Work instructions: Leave the pictures out. Return all other data exactly.

------ Material

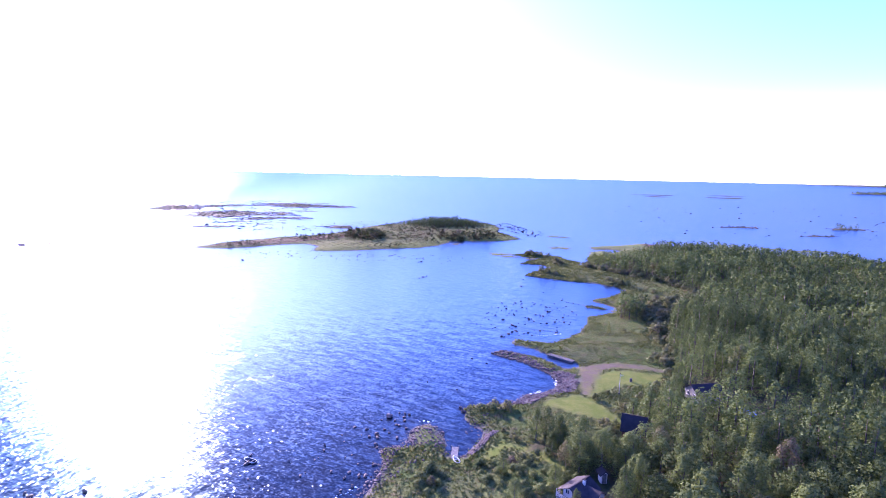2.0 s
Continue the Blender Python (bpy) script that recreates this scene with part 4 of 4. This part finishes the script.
ok = (rng.random(len(hx3)) < 0.9 * step(fbm(hx3 * 0.03, hy3 * 0.03, 64), 0.40, 0.52)) & (inside(ISLAND, hx3, hy3) > 5)
ix = np.concatenate([hx1, hx2, hx3[ok]])
iy = np.concatenate([hy1, hy2, hy3[ok]])
iz = land_height(shore_distance(ISLAND, ix, iy), ix, iy)
s = np.concatenate([0.8 + 1.9 * rng.random(len(hx1)) ** 1.5, 0.7 + 1.7 * rng.random(len(hx2)) ** 1.5, 0.22 + 1.0 * rng.random(int(ok.sum())) ** 3])
stuff("island_shrubs", FAR_SHRUBS, np.stack([ix, iy, iz, s, 0.9 + 0.4 * rng.random(len(ix))], 1), [ISLAND_LEAF], "dark bushes and young trees on the island", "shrubs", 10,
      np.where(rng.random(len(ix)) < 0.35, 0.95, 0.5 * rng.random(len(ix))))

# ---- buildings and shore things ----
def part(name, bm, mat, parent, label=""):
    me = bpy.data.meshes.new(name)
    bmesh.ops.recalc_face_normals(bm, faces=bm.faces)
    bm.to_mesh(me)
    bm.free()
    me.materials.append(mat)
    ob = new(name, me)
    ob.parent = parent
    return tagged(ob, label) if label else ob


def box(x0, y0, z0, x1, y1, z1, bm=None, bevel=0.0):
    bm = bm or bmesh.new()
    made = bmesh.ops.create_cube(bm, size=1.0)
    for v in made["verts"]:
        v.co = Vector(((x0 + x1) / 2 + v.co.x * (x1 - x0), (y0 + y1) / 2 + v.co.y * (y1 - y0), (z0 + z1) / 2 + v.co.z * (z1 - z0)))
    if bevel:
        bmesh.ops.bevel(bm, geom=list({e for v in made["verts"] for e in v.link_edges}), offset=bevel, segments=1, affect="EDGES")
    return bm


def hull_of(points, bm=None):
    bm = bm or bmesh.new()
    vs = [bm.verts.new(p) for p in points]
    bmesh.ops.convex_hull(bm, input=vs)
    return bm


def gable_walls(w, ln, h, rise, x=0.0, y=0.0, bm=None):
    a, b = w / 2, ln / 2
    return hull_of([(x + s * a, y + t * b, z) for s in (-1, 1) for t in (-1, 1) for z in (-0.6, h)] + [(x, y + t * b, h + rise) for t in (-1, 1)], bm)


def gable_slope(w, ln, h, rise, side, over=0.45, thick=0.12, x=0.0, y=0.0):
    """One slope of a roof whose ridge runs along y."""
    k = rise / (w / 2)
    b, out = ln / 2 + over, w / 2 + over
    return hull_of([(x + side * u, y + t * b, h + rise - k * u + d) for u in (0, out) for t in (-1, 1) for d in (0.03, 0.03 + thick)])


def cylinder(x, y, z0, z1, r0, r1=None, sides=10, bm=None):
    bm = bm or bmesh.new()
    made = bmesh.ops.create_cone(bm, cap_ends=True, segments=sides, radius1=r0, radius2=r0 if r1 is None else r1, depth=z1 - z0)
    for v in made["verts"]:
        v.co += Vector((x, y, (z0 + z1) / 2))
    return bm


def window(parent, x, y, z, w, h, normal):
    """A white framed window set on a wall whose outward side is normal ('x', '-x', 'y' or '-y')."""
    s = -1 if normal[0] == "-" else 1

    def at(u0, u1, z0, z1, d0, d1):
        if normal[-1] == "x":
            return box(min(x + s * d0, x + s * d1), y + u0, z + z0, max(x + s * d0, x + s * d1), y + u1, z + z1)
        return box(x + u0, min(y + s * d0, y + s * d1), z + z0, x + u1, max(y + s * d0, y + s * d1), z + z1)
    bm = at(-w / 2, -w / 2 + 0.1, 0, h, 0.0, 0.07)
    for r in ((w / 2 - 0.1, w / 2, 0, h), (-w / 2 + 0.1, w / 2 - 0.1, 0, 0.1), (-w / 2 + 0.1, w / 2 - 0.1, h - 0.1, h), (-0.03, 0.03, 0.1, h - 0.1)):
        m = at(*r, 0.0, 0.07)
        me = bpy.data.meshes.new("piece")
        m.to_mesh(me)
        bm.from_mesh(me)
        m.free()
        bpy.data.meshes.remove(me)
    win = part("window", bm, WHITE_PAINT, parent, "white window frame")
    part("pane", at(-w / 2 + 0.1, -0.03, 0.1, h - 0.1, 0.01, 0.03), GLASS, win, "dark glass")
    part("pane", at(0.03, w / 2 - 0.1, 0.1, h - 0.1, 0.01, 0.03), GLASS, win, "dark glass")
    return win


def stand(name, x, y, turn, label, category, z=None, group=""):
    ob = tagged(new(name), label, category, group)
    ob.matrix_basis = pose(x, y, float(ground_z(x, y)) + 0.05 if z is None else z, 0, 0, turn)
    return ob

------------

Answer to the task:
2.0 s
Continue the Blender Python (bpy) script that recreates this scene with part 4 of 4. This part finishes the script.
ok = (rng.random(len(hx3)) < 0.9 * step(fbm(hx3 * 0.03, hy3 * 0.03, 64), 0.40, 0.52)) & (inside(ISLAND, hx3, hy3) > 5)
ix = np.concatenate([hx1, hx2, hx3[ok]])
iy = np.concatenate([hy1, hy2, hy3[ok]])
iz = land_height(shore_distance(ISLAND, ix, iy), ix, iy)
s = np.concatenate([0.8 + 1.9 * rng.random(len(hx1)) ** 1.5, 0.7 + 1.7 * rng.random(len(hx2)) ** 1.5, 0.22 + 1.0 * rng.random(int(ok.sum())) ** 3])
stuff("island_shrubs", FAR_SHRUBS, np.stack([ix, iy, iz, s, 0.9 + 0.4 * rng.random(len(ix))], 1), [ISLAND_LEAF], "dark bushes and young trees on the island", "shrubs", 10,
      np.where(rng.random(len(ix)) < 0.35, 0.95, 0.5 * rng.random(len(ix))))

# ---- buildings and shore things ----
def part(name, bm, mat, parent, label=""):
    me = bpy.data.meshes.new(name)
    bmesh.ops.recalc_face_normals(bm, faces=bm.faces)
    bm.to_mesh(me)
    bm.free()
    me.materials.append(mat)
    ob = new(name, me)
    ob.parent = parent
    return tagged(ob, label) if label else ob


def box(x0, y0, z0, x1, y1, z1, bm=None, bevel=0.0):
    bm = bm or bmesh.new()
    made = bmesh.ops.create_cube(bm, size=1.0)
    for v in made["verts"]:
        v.co = Vector(((x0 + x1) / 2 + v.co.x * (x1 - x0), (y0 + y1) / 2 + v.co.y * (y1 - y0), (z0 + z1) / 2 + v.co.z * (z1 - z0)))
    if bevel:
        bmesh.ops.bevel(bm, geom=list({e for v in made["verts"] for e in v.link_edges}), offset=bevel, segments=1, affect="EDGES")
    return bm


def hull_of(points, bm=None):
    bm = bm or bmesh.new()
    vs = [bm.verts.new(p) for p in points]
    bmesh.ops.convex_hull(bm, input=vs)
    return bm


def gable_walls(w, ln, h, rise, x=0.0, y=0.0, bm=None):
    a, b = w / 2, ln / 2
    return hull_of([(x + s * a, y + t * b, z) for s in (-1, 1) for t in (-1, 1) for z in (-0.6, h)] + [(x, y + t * b, h + rise) for t in (-1, 1)], bm)


def gable_slope(w, ln, h, rise, side, over=0.45, thick=0.12, x=0.0, y=0.0):
    """One slope of a roof whose ridge runs along y."""
    k = rise / (w / 2)
    b, out = ln / 2 + over, w / 2 + over
    return hull_of([(x + side * u, y + t * b, h + rise - k * u + d) for u in (0, out) for t in (-1, 1) for d in (0.03, 0.03 + thick)])


def cylinder(x, y, z0, z1, r0, r1=None, sides=10, bm=None):
    bm = bm or bmesh.new()
    made = bmesh.ops.create_cone(bm, cap_ends=True, segments=sides, radius1=r0, radius2=r0 if r1 is None else r1, depth=z1 - z0)
    for v in made["verts"]:
        v.co += Vector((x, y, (z0 + z1) / 2))
    return bm


def window(parent, x, y, z, w, h, normal):
    """A white framed window set on a wall whose outward side is normal ('x', '-x', 'y' or '-y')."""
    s = -1 if normal[0] == "-" else 1

    def at(u0, u1, z0, z1, d0, d1):
        if normal[-1] == "x":
            return box(min(x + s * d0, x + s * d1), y + u0, z + z0, max(x + s * d0, x + s * d1), y + u1, z + z1)
        return box(x + u0, min(y + s * d0, y + s * d1), z + z0, x + u1, max(y + s * d0, y + s * d1), z + z1)
    bm = at(-w / 2, -w / 2 + 0.1, 0, h, 0.0, 0.07)
    for r in ((w / 2 - 0.1, w / 2, 0, h), (-w / 2 + 0.1, w / 2 - 0.1, 0, 0.1), (-w / 2 + 0.1, w / 2 - 0.1, h - 0.1, h), (-0.03, 0.03, 0.1, h - 0.1)):
        m = at(*r, 0.0, 0.07)
        me = bpy.data.meshes.new("piece")
        m.to_mesh(me)
        bm.from_mesh(me)
        m.free()
        bpy.data.meshes.remove(me)
    win = part("window", bm, WHITE_PAINT, parent, "white window frame")
    part("pane", at(-w / 2 + 0.1, -0.03, 0.1, h - 0.1, 0.01, 0.03), GLASS, win, "dark glass")
    part("pane", at(0.03, w / 2 - 0.1, 0.1, h - 0.1, 0.01, 0.03), GLASS, win, "dark glass")
    return win


def stand(name, x, y, turn, label, category, z=None, group=""):
    ob = tagged(new(name), label, category, group)
    ob.matrix_basis = pose(x, y, float(ground_z(x, y)) + 0.05 if z is None else z, 0, 0, turn)
    return ob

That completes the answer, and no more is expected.